Browsing TreeBASE using a genome browser-like interface

One of the things I find frustrating about TreeBASE is that there's no easy way to get an overview of what it contains. What is it's taxonomic coverage like? Is it dominated by plants and fungi, or are there lots of animal trees as well? Are the obvious gaps in our phylogenetic knowledge, or do the phylogenies it contains pretty much span the tree of life?

As part of my phyloinformatics course I've put together a simple browser to navigate through TreeBASE. The inspiration comes from genome browsers (e.g., the UCSC Genome Browser) where the genome is treated as a linear set of co-ordinates, and features of the genome are displayed as "tracks".

Hgt genome 596a ac7fe0

For my browser, I've used the order in which nodes appear in the NCBI tree as you go from left to right as the set of co-ordinates (actually, from top to bottom as my browser displays the co-ordinate axis vertically).

Browser

I then place each TreeBASE tree within this classification by taking the TreeBASE → NCBI mapping provided by TreeBASE and finding the "majority rule" taxon for each tree (in a sense, the taxa that summarises what the tree is about).
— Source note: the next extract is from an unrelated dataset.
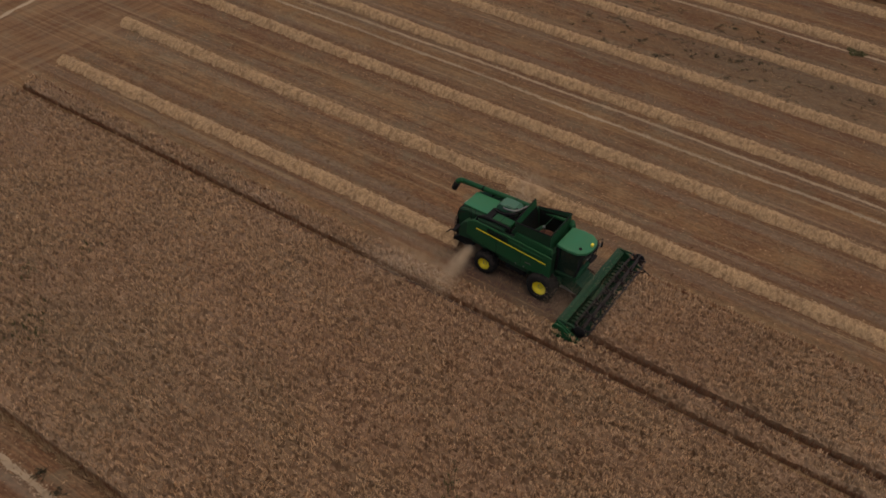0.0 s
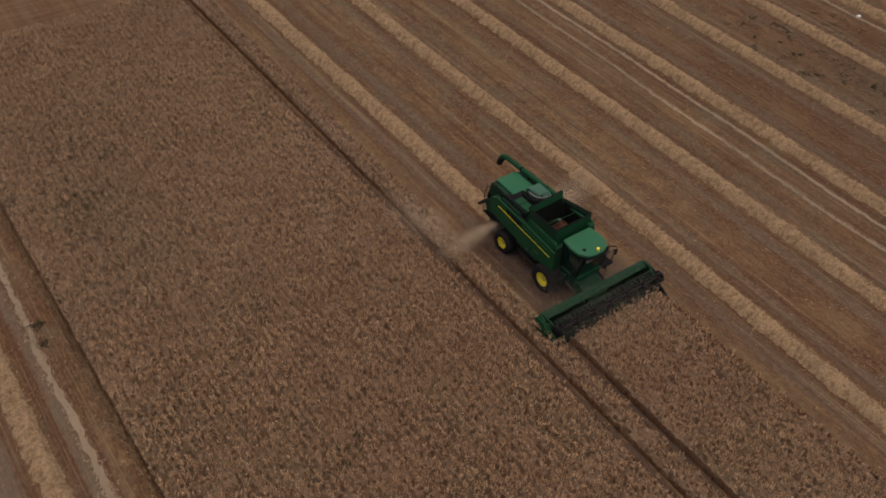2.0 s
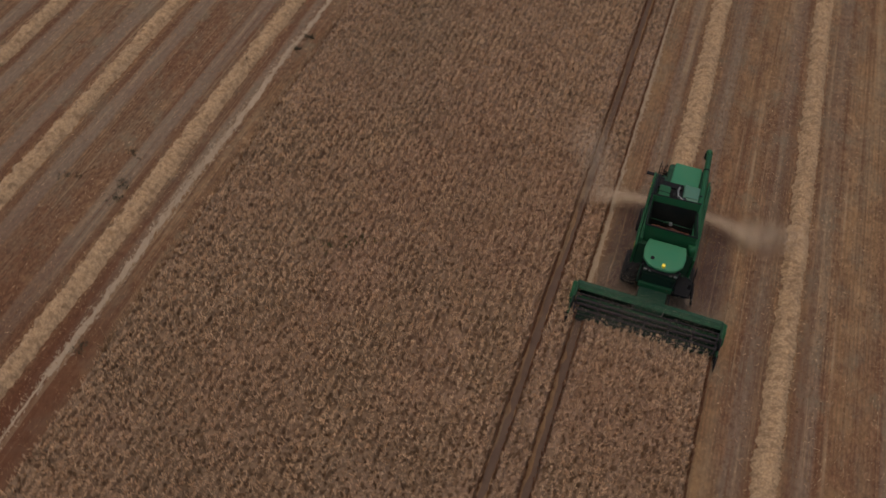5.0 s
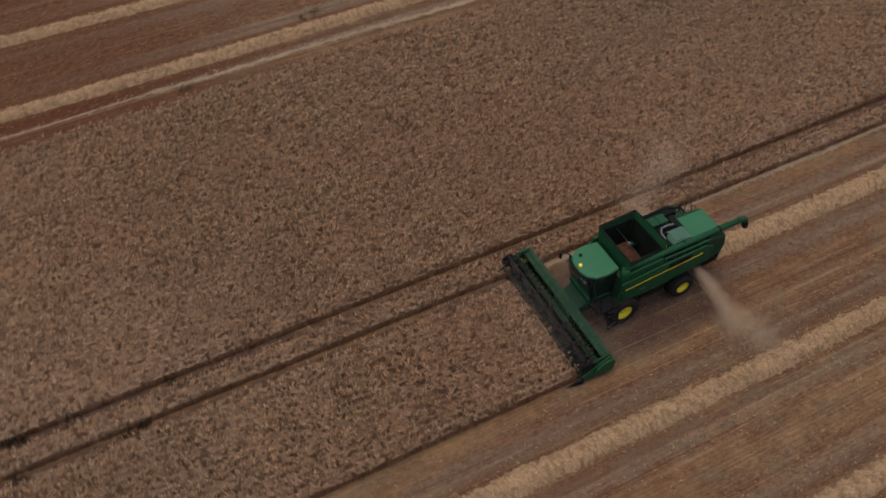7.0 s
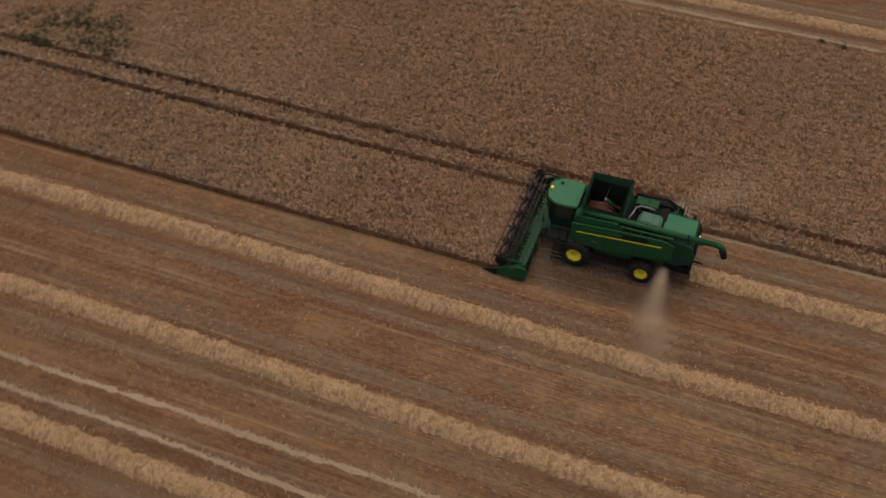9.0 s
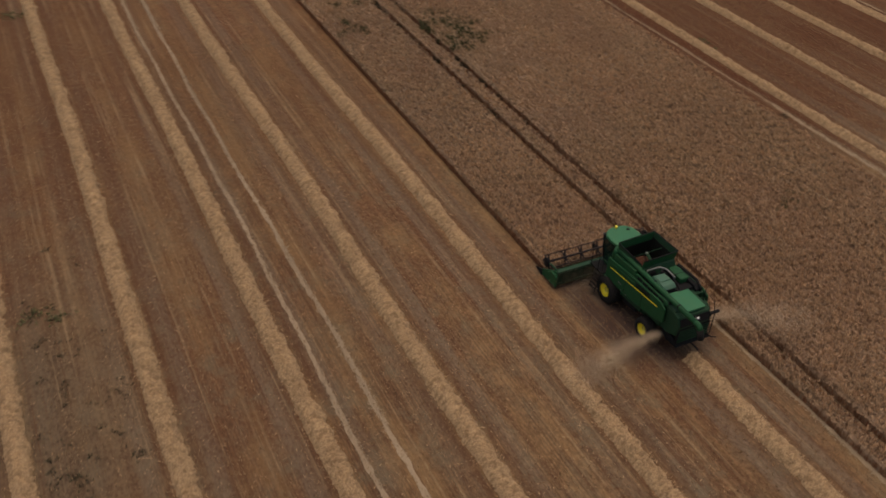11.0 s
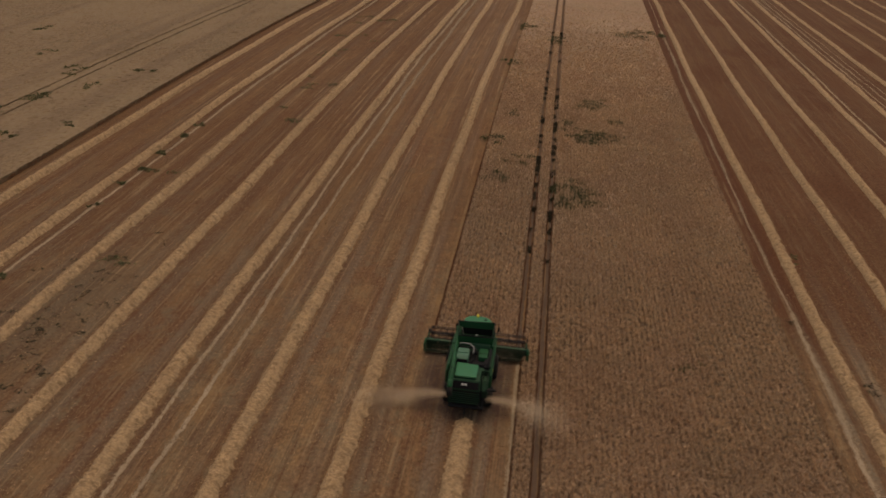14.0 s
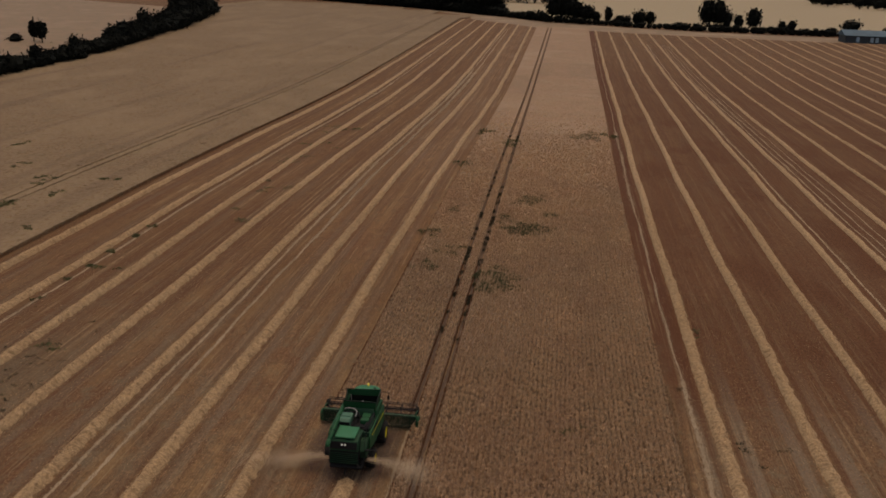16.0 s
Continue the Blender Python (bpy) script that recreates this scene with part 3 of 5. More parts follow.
def canopy(name, u0, u1, y0, y1, du, dy, depth, material):
    """The closed mass of standing wheat: ragged tops and deep gaps along the drill rows, with steep sides."""
    u = np.r_[u0, np.arange(u0 + 0.06, u1 - 0.05, du), u1 - 0.05, u1]
    y = np.r_[y0, np.arange(y0 + 0.06, y1 - 0.05, dy), y1 - 0.05, y1]
    gu, gyy = np.meshgrid(u, y)
    rnd = rng.uniform(0, 1, gu.shape)
    # drill rows stand proud, with gaps between that widen and narrow along the row
    start = rng.uniform(0, 6.28, (2, 600))[:, np.round(gu / 0.40).astype(int) % 600]
    wave = 0.5 + 0.25 * (np.sin(0.9 * gyy + start[0]) + np.sin(2.3 * gyy + start[1]))
    amp = (0.04 + 0.10 * wave) * min(1.0, 0.09 / du) * max(0.0, min(1.0, (0.20 - du) / 0.10))
    coarse = rng.uniform(-0.5, 0.5, (gu.shape[0] // 3 + 1, gu.shape[1] // 3 + 1))
    clump = coarse[np.arange(gu.shape[0])[:, None] // 3, np.arange(gu.shape[1])[None, :] // 3] * min(0.12, 1.4 * du)
    z = 0.34 + clump + amp * np.cos(2 * np.pi * (gu + 0.03 * np.sin(1.7 * gyy)) / 0.40) + min(0.22, 1.7 * du) * (rnd - 0.5) - np.where(rnd < 0.1, 0.25, 0.0)
    if depth is None:
        depth = np.interp(gyy, (0, 25, 60, 90, 120, 150, 200, 500), (1.0, 0.92, 0.7, 0.52, 0.38, 0.29, 0.24, 0.2))
    z = 0.68 + (z - 0.68) * depth
    if y0 in (FRONT, FIELD_END, -20.0):
        z[0] = 0.0
    if y1 in (FAR_END, 728.0):
        z[-1] = 0.0
    z[:, 0] = z[:, -1] = 0.0
    jit = rng.normal(0, 0.25 * du, gu.shape)
    jit[:, :2] = jit[:, -2:] = 0.0
    v = np.stack([(gu + bend(gu, gyy) + jit).ravel(), (gyy + rng.normal(0, 0.2 * dy, gu.shape)).ravel(), z.ravel()], 1)
    i = np.arange(gu.size).reshape(gu.shape)
    f = np.stack([i[:-1, :-1], i[:-1, 1:], i[1:, 1:], i[1:, :-1]], -1).reshape(-1, 4)
    ob = raw(name, v, f, material)
    return tagged(ob, "dense brown stalks of standing ripe wheat", "wheat", kind="stuff")


GAP = 0.29
strips = ((T2 + GAP, EDGE, FIELD_END), (T1 + GAP, T2 - GAP, FIELD_END), (CUT, T1 - GAP, FRONT))
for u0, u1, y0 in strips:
    # the farthest bands are dimmed too, as their flatter tops shade less
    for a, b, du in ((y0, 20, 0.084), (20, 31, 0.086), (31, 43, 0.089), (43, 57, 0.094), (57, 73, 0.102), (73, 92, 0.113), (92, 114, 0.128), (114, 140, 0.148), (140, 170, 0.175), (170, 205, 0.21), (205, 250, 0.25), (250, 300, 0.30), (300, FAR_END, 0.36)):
        canopy("wheat_stand", u0, u1, a, b, du, du * (1.3 + 0.0015 * max(a, 0)), None, CANOPY_TONES[sum(a >= d for d in (20, 31, 43, 73, 140, 205))])
    # ears stand thick near the machine; far off fewer and larger ones give the same cover
    u, y = crop_points(u0 + 0.05, u1 - 0.05, y0, 175.0, 31, 0.40)
    size = 0.11 + 0.0010 * np.clip(y - 30, 0, 60)
    keep = rng.uniform(size=len(u)) < (0.11 / size) ** 1.55 * np.clip((175 - y) / 90, 0, 1) ** 1.6
    v, f = ears(u[keep], y[keep], 0.76, size[keep], 4)
    tagged(raw("wheat_ears", v, f, WHEAT), "ripe brown wheat ears standing in drill rows", "wheat", kind="stuff")
# the field beyond the cut strips
for u0, u1 in ((-146.0, -65.90), (-65.66, -64.05), (-63.82, LEFT_EDGE)):
    canopy("wheat_stand", u0, u1, -20.0, 130.0, 0.30, 0.44, 0.32, WHEAT_FAR)
    canopy("wheat_stand", u0 - 15 * (u0 < -100), u1, 130.0, 330.0, 0.4, 0.7, 0.36, WHEAT_FAR)
    canopy("wheat_stand", u0 - 80 * (u0 < -100), u1, 330.0, 588.0, 0.7, 1.2, 0.3, WHEAT_FAR)
for u1, y0, y1 in ((-48.0, 588.0, 620.0), (-76.0, 620.0, 668.0), (-108.0, 668.0, 700.0), (-145.0, 700.0, 728.0)):
    canopy("wheat_stand", -240.0, u1, y0, y1, 0.9, 1.4, 0.3, WHEAT_FAR)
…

Each tree is represented by a vertical line depicting the span of the corresponding NCBI taxon (corresponding to a "track" in a genome browser). Taking the majority-rule taxon rather than say, the span of the tree, makes it possible to pack the vertical lines tightly together so that they take up less space (the ordering from left to right is determined by the NCBI taxonomy).

If you mouse-over a vertical bar you can see the title of the study that published the tree. If you click on the vertical bar you'll see the tree displayed on the right (if your web browser understands SVG, that is). If you click on the background you will drill down a level in the NCBI classification. To go back up the classification, click on the arrow at the top left of the browser.

This is all very preliminary, but you can take it for a spin at http://iphylo.org/~rpage/phyloinformatics/treebase/.

Below is a short video walking you through some examples.

BLAST a sequence and get a tree

For this weeks sessions of my phyloinformatics course I'm developing some phylogeny tools. The first is a simple AJAX-based BLAST tool. I've always wanted a quick way to see a GenBank sequence in its phylogenetic context, so I've built a simple tool to that takes a GenBank accession number or GI number, submits a BLAST job, retrieves the sequences, aligns them using CLUSTALW, builds a quick and dirty neighbour-joining tree using PAUP*, then displays the tree using SVG (if your browser doesn't support this you won't see the tree). One use for this is to quikcly get a sense of whether an unnamed ("dark") taxon is related to sequences that have been identified.

Nothing fancy, but it was a chance to display the whole process in the browser without opening new windows or refreshing the page. Here's an example for the GenBank sequence FJ559186:



For the technically-minded, the calls to BLAST and the alignment and tree construction tools all use AJAX, and there's a simple Javascript timer to countdown the seconds that the NCBI BLAST web service estimates the BLAST job will take, before we poll NCBI to see if the job has in fact finished. The code is in GitHub.